In his own words
“Exactly so — I applied that very principle at New Vaal Colliery and turned an old fleet of 120,000-hour-plus Hitachi haul trucks around within six months, to a fleet reliability of 90%-plus.”
Steve Möller — Divisional Engineer who managed Koingnaas during the 2000 turnaround (the author reported to him); later Senior Engineering Manager; now retired. Quoted with his agreement.
Why this case matters
The easy explanation for an unreliable fleet is age — and the easy answer is capital. New Vaal proves the harder, cheaper truth: a fleet with 120,000-plus hours on the clock reached 90%-plus reliability with no replacement programme, because the constraint was never the iron. It was the system around the iron.

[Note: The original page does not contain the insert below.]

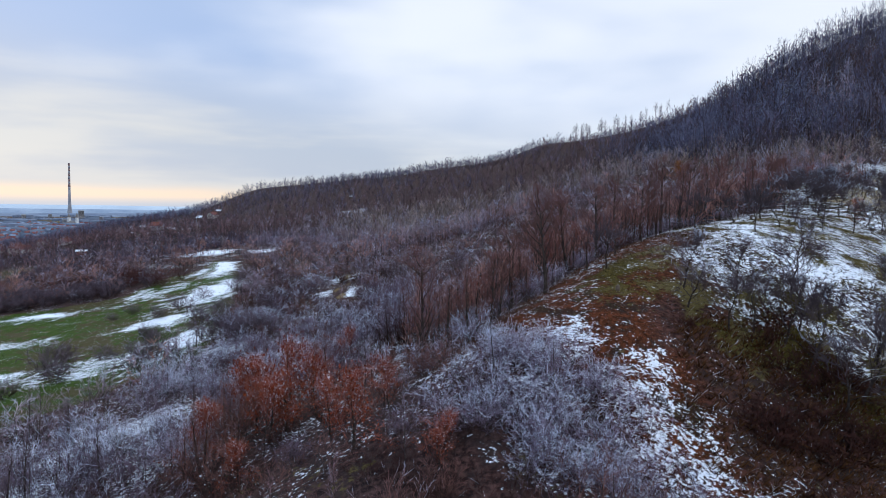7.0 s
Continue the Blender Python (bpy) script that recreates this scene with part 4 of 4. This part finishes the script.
tussocks("knoll_grass", lambda x, y, rng: (inside(x, y, ORCHARD) > -0.5) & ~olive_turf(x, y) & (rng.random(len(x)) < 0.9), 0.36, (4, 34, -52, -6), 51, TUSSOCK, "withered brown grass tussocks on the knoll", 0.9, 0.022, 12)
tussocks("knoll_turf", lambda x, y, rng: (inside(x, y, ORCHARD) > -0.5) & olive_turf(x, y) & (rng.random(len(x)) < 0.9), 0.36, (8, 36, -40, -8), 56, TUSSOCK_OLIVE, "olive grass tussocks on top of the knoll", 0.85, 0.022, 12)
tussocks("bracken", lambda x, y, rng: (np.maximum(blob(x, y, 28.5, -33.5, 9, 7, -20), blob(x, y, 25, -38, 7, 6)) > 0.02) & (rng.random(len(x)) < 0.9), 0.42, (15, 40, -48, -24), 55, TUSSOCK, "dark withered bracken on the flank of the knoll", 2.0)
tussocks("orchard_grass", lambda x, y, rng: (inside(x, y, ORCHARD) > 0) & (x + 0.4 * y > 20) & (rng.random(len(x)) < 0.8 + 0.4 * wobble(x, y, 15, 2.2)) & wedge(x, y, 4), 1.05, (26, 125, -76, 100), 52, TUSSOCK_OLIVE, "olive grass tussocks in the orchard snow")
tussocks("glade_grass", lambda x, y, rng: (glade(x, y) > -0.1) & (rng.random(len(x)) < 0.2 + 0.6 * wobble(x, y, 5, 1.9)), 0.5, (-62, 40, -98, 84), 53, TUSSOCK, "dark dead grass in the snowy clearings", 0.8)
tussocks("meadow_grass", lambda x, y, rng: (inside(x, y, MEADOW) > 0) & (rng.random(len(x)) < 0.4 + 0.4 * wobble(x, y, 9, 1.2)) & wedge(x, y, 4), 1.3, (-125, -36, -58, 145), 54, TUSSOCK_GREEN, "green grass tussocks in the meadow snow")

# ---- buildings and things ----
CONCRETE = plain("weathered_concrete", (0.25, 0.25, 0.27), (0.36, 0.35, 0.36), 0.05, 0.9, 0.1)
BAND_RED = plain("faded_red_paint", (0.24, 0.155, 0.15), (0.31, 0.20, 0.19), 0.05, 0.8, 0.1)
PLASTER = plain("pale_plaster", (0.50, 0.47, 0.42), (0.68, 0.65, 0.60), 0.4)
BRICK = plain("red_brick_wall", (0.20, 0.075, 0.05), (0.32, 0.13, 0.09), 0.8)
TILE = plain("red_roof_tiles", (0.12, 0.045, 0.036), (0.23, 0.09, 0.07), 0.7)
SHEET = plain("rusty_roof_sheet", (0.13, 0.11, 0.10), (0.26, 0.23, 0.21), 1.0, 0.6)
BOARD = plain("weathered_boards", (0.07, 0.05, 0.04), (0.17, 0.13, 0.10), 1.5)
SNOW_COVER = plain("lying_snow", (0.70, 0.74, 0.80), (0.83, 0.85, 0.89), 1.0, 0.7)
WHITE_PAINT = plain("white_paint", (0.62, 0.63, 0.64), (0.80, 0.80, 0.80), 0.8, 0.5)
HAY = plain("old_hay", (0.035, 0.024, 0.018), (0.10, 0.068, 0.045), 3.0, 0.95, 0.8)
STRAW_HEAP = plain("yellow_straw", (0.30, 0.20, 0.08), (0.48, 0.36, 0.17), 3.0, 0.95, 0.8)
GLASS = plain("dark_window", (0.015, 0.018, 0.022), (0.04, 0.045, 0.05), 0.5, 0.15, 0.0)
RUBBER = plain("black_rubber", (0.015, 0.015, 0.015), (0.03, 0.03, 0.03), 2.0)
DEAD_WOOD = plain("bleached_dead_wood", (0.30, 0.28, 0.25), (0.55, 0.52, 0.48), 4.0)


def piece(name, bm, mat, parent, label="", smooth=False):
    """One mesh part from a bmesh."""
    mesh = bpy.data.meshes.new(name)
    bm.to_mesh(mesh)
    bm.free()
    if smooth:
        mesh.shade_smooth()
    mesh.materials.append(mat)
    ob = new(name, mesh)
    ob.parent = parent
    return tagged(ob, label)


def slab(size, at, turn=(0, 0, 0), bevel=0.02):
    bm = bmesh.new()
    bmesh.ops.create_cube(bm, size=1)
    bmesh.ops.scale(bm, vec=size, verts=bm.verts)
    if bevel:
        bmesh.ops.bevel(bm, geom=bm.edges[:], offset=bevel, segments=1, affect="EDGES")
    bmesh.ops.transform(bm, matrix=pose(*at, *turn), verts=bm.verts)
    return bm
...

This is the same principle proven at Koingnaas: identify the correct work, plan it, execute it with precision, and make the work visible so the team holds itself to it. Applied to a mobile fleet instead of a fixed plant, the method translated directly — disciplined work management, precision maintenance, and visual control of what is due, what is done, and what is overdue.
The principle that travelled
- The correct work, identified. Effort concentrated on the failure modes that actually stopped trucks — not on maintaining everything equally.
- Planned and executed with precision. Maintenance done properly, once — with protected windows to do it right — beats paying repeatedly for rushed repairs.
- Made visible. Work status visible to the whole team produces what no report can: peer pressure, ownership, and pride when the day’s tags are turned.
The lesson
Reliability is a question of system, not budget or technology. An old fleet run on a disciplined system will outperform a new fleet run reactively — and it will do it within months, not years. That is as true for haul trucks as it is for a fixed plant, which is exactly the point: the Practical Asset Management Framework is asset-agnostic, because it manages the work, not just the machine.